Voting Rights Watch: Voter intimidation in Fayetteville, NC?

Yesterday, Barack Obama held a rally in Fayetteville, North Carolina. Afterwards, Obama supporters streamed over to a nearby early voting center, where they were met by a throng of anti-Obama protesters, who heckled and harassed them as they went in to vote.

Christina Bellatoni of The Washington Times described the scene and put up a YouTube video:
Photographer Joe Eddins and I headed over to the closest one and found a steady line of voters hoping to cast ballots early. Most seemed to be Obama supporters and several had come from the rally. Nearly all the voters were black.

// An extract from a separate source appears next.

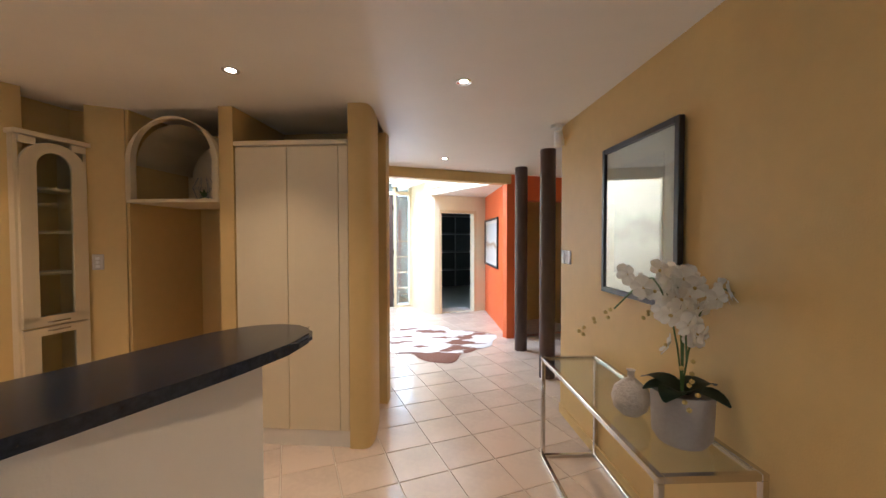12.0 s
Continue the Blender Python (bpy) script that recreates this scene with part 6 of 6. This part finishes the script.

Also at the polling site was a group of loud and angry protesters who shouted and mocked the voters as they walked in. Nearly all were white.

As you can see from these videos, no one held anything back. People were shouting about Obama's acknowledged cocaine use as a young man, abortion and one man used the word "terrorist." They also were complaining that Sundays are for church, not voting.
An angry group of protesters harassing and yelling at people going into a voting site would seem to be a violation of the Voting Rights Act of 1964. As Section 11 (b) of the Act clearly states:
No person, whether acting under color of law or otherwise, shall intimidate, threaten, or coerce, or attempt to intimidate, threaten, or coerce any person for voting or attempting to vote, or intimidate, threaten, or coerce, or attempt to intimidate, threaten, or coerce any person for urging or aiding any person to vote or attempt to vote.
However, when Bellatoni asked local law enforcement about the harassment, they didn't see a problem:
At the voting site, I asked a local sheriff monitoring the scene if the protesters were allowed. "They're fine," he said. I asked if he'd ever seen anything like that and he said he'd never seen Sunday voting.
The same day, at least 30 people who attended the Obama rally came out to find their tires had been slashed. As The Fayetteville Observer reports:
The tires were cut while people were inside the Crown Coliseum listening to speeches, said Maj. E. Wright of the Cumberland County Sheriff's Office. [...]

Susan Lagana, the North Carolina communications director for Obama, said it was extremely disappointing and unfortunate that "people would have to experience something like that."

Mario Diaz, communications director for McCain, did not respond to a call late Sunday.

Sarah Revis, who lives on Wilkes Road, said the slashed tires left several women, including a single mother and a toddler, stranded and upset.

One of the leaders of the Republican-led protest at the early voting site later said he was expressing dissatisfaction with the county's decision to extend early voting hours for the Obama rally, although the choice of tactics -- and why voters, instead of election board members, were targeted -- was not explained.